Two children were killed, five others were injured in northwest Syria due to violence that occurred in the first few days of the new year, according to a statement by UNICEF on Tuesday.
"Last year, more than 70% of grave violations against children in Syria were recorded in the northwest," the international organization said in a statement.
"Children and services catering to them must never come under attack," it said. "It has been 11 brutal years of war on the children of Syria. How much longer can this go on?"
The agency said earlier this week that a UNICEF-supported water station came under attack in the Arshani village outside Idlib in northwestern Syria.
"The attack put the station out of service cutting water supply for over 241,000 people, many of whom are internally displaced," it added.

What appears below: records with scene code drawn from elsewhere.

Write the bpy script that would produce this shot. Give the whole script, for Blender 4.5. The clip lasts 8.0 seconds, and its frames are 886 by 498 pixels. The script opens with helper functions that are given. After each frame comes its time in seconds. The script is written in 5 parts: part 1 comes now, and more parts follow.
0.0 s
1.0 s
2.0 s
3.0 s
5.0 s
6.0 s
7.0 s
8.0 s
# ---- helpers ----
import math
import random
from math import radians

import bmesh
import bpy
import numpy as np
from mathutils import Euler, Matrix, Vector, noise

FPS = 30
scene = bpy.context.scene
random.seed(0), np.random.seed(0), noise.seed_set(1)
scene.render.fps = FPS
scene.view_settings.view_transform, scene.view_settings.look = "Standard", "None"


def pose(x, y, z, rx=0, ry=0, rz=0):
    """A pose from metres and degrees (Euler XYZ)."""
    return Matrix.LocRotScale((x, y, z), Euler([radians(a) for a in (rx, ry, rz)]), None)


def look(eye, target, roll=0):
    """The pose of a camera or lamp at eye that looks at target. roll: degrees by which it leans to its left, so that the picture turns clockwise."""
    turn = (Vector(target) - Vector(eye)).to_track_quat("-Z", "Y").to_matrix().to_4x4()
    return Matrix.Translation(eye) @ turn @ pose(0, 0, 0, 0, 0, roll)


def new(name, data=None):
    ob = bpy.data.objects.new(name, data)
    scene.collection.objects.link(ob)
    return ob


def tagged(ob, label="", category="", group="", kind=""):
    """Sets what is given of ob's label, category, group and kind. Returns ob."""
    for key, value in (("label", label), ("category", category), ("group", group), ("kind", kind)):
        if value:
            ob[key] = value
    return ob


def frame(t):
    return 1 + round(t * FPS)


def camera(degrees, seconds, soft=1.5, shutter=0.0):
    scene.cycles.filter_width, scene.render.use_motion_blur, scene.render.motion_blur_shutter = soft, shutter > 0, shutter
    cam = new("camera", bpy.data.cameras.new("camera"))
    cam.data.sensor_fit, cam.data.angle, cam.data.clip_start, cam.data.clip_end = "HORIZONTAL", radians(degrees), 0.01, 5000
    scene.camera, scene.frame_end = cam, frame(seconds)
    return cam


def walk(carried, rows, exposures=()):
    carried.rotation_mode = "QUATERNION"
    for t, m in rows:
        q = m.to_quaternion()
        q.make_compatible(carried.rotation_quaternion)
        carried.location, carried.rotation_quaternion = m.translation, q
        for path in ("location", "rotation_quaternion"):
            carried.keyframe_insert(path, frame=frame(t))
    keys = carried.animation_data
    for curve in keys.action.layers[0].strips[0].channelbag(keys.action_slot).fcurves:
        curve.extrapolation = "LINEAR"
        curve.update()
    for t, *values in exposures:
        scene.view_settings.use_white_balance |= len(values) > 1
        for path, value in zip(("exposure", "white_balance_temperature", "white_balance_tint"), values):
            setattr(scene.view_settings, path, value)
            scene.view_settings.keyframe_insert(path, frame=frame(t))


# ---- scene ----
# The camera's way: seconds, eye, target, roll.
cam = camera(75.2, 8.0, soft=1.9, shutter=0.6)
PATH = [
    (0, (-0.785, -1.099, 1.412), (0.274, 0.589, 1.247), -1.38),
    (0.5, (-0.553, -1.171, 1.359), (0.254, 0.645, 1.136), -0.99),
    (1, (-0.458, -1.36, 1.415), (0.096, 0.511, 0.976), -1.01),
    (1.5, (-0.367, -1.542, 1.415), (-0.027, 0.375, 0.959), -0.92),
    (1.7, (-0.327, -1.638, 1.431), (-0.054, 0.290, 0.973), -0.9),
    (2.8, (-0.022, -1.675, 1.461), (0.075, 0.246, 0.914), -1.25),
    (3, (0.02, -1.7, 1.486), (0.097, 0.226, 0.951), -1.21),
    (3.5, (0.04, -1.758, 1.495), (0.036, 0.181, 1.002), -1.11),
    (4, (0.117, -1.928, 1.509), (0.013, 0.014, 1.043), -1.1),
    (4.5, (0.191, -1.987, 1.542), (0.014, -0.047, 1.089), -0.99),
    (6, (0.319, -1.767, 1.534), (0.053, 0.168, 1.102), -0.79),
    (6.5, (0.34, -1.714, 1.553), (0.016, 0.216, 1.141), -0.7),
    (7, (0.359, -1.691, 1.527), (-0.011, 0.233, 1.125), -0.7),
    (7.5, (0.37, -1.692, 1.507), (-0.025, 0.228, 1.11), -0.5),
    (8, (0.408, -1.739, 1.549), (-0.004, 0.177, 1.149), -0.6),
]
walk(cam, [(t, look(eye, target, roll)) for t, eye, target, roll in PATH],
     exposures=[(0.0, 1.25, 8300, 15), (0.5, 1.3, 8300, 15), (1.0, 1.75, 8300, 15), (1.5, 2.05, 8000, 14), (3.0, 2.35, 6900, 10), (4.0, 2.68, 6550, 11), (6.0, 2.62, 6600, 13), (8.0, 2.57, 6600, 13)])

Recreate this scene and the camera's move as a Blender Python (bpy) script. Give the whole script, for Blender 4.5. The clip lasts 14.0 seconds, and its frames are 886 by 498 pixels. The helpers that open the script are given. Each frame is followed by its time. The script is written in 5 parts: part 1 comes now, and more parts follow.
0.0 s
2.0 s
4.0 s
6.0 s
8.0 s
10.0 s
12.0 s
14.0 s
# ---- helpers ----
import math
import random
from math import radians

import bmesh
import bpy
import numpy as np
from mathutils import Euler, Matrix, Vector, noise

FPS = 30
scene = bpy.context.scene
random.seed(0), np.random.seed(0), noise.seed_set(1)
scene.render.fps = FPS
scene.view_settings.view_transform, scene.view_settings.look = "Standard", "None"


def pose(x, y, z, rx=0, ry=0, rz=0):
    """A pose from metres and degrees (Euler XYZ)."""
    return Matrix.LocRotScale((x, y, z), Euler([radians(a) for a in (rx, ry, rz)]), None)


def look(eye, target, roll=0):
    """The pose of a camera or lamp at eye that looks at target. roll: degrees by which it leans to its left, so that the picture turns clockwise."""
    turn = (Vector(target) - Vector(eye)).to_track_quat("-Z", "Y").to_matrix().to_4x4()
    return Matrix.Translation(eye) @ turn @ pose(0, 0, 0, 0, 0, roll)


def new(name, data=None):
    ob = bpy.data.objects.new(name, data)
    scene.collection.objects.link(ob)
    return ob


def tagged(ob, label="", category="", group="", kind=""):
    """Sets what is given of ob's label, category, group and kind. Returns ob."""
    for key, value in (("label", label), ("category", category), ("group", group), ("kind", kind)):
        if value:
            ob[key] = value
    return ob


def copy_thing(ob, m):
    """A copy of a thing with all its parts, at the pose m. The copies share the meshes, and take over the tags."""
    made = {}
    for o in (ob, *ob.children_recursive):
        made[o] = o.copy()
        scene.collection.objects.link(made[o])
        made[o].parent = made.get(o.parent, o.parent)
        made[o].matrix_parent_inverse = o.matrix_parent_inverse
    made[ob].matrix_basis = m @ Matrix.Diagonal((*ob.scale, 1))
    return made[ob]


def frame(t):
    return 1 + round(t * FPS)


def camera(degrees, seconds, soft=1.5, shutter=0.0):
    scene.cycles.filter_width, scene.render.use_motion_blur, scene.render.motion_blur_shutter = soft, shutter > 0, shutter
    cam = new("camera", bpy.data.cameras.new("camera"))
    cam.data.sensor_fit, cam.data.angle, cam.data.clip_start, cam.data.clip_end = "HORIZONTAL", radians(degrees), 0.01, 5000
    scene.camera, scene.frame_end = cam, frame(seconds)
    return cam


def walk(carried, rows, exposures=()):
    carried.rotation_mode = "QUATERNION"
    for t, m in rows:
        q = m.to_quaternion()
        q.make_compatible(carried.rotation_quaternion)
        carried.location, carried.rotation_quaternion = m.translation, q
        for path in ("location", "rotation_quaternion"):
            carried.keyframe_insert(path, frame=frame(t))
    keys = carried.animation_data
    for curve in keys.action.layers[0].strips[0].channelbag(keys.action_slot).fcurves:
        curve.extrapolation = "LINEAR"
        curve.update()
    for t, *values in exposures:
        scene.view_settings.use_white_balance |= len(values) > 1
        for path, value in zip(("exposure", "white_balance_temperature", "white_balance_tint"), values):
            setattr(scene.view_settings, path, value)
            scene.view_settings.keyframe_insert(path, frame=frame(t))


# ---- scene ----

The attack was carried out by Russian forces.
Two children and a woman were killed in the attacks while 10 others were injured, most of them children, the White Helmets civil defense group wrote on Twitter on Saturday.
Idlib continues to suffer at the hands of the Bashar Assad regime and its backer Russia. Both are determined to recapture the last opposition stronghold and normalize political relations with regional countries, particularly within the scope of steps already taken with several Arab countries.
The Idlib region is home to nearly 3 million people, two-thirds of them displaced from other parts of the country.
Nearly 75% of the total population in the opposition-held Idlib region depends on humanitarian aid to meet their basic needs, as 1.6 million people continue to live in camps or informal settlements, the United Nations Office for the Coordination of Humanitarian Affairs (OCHA) said.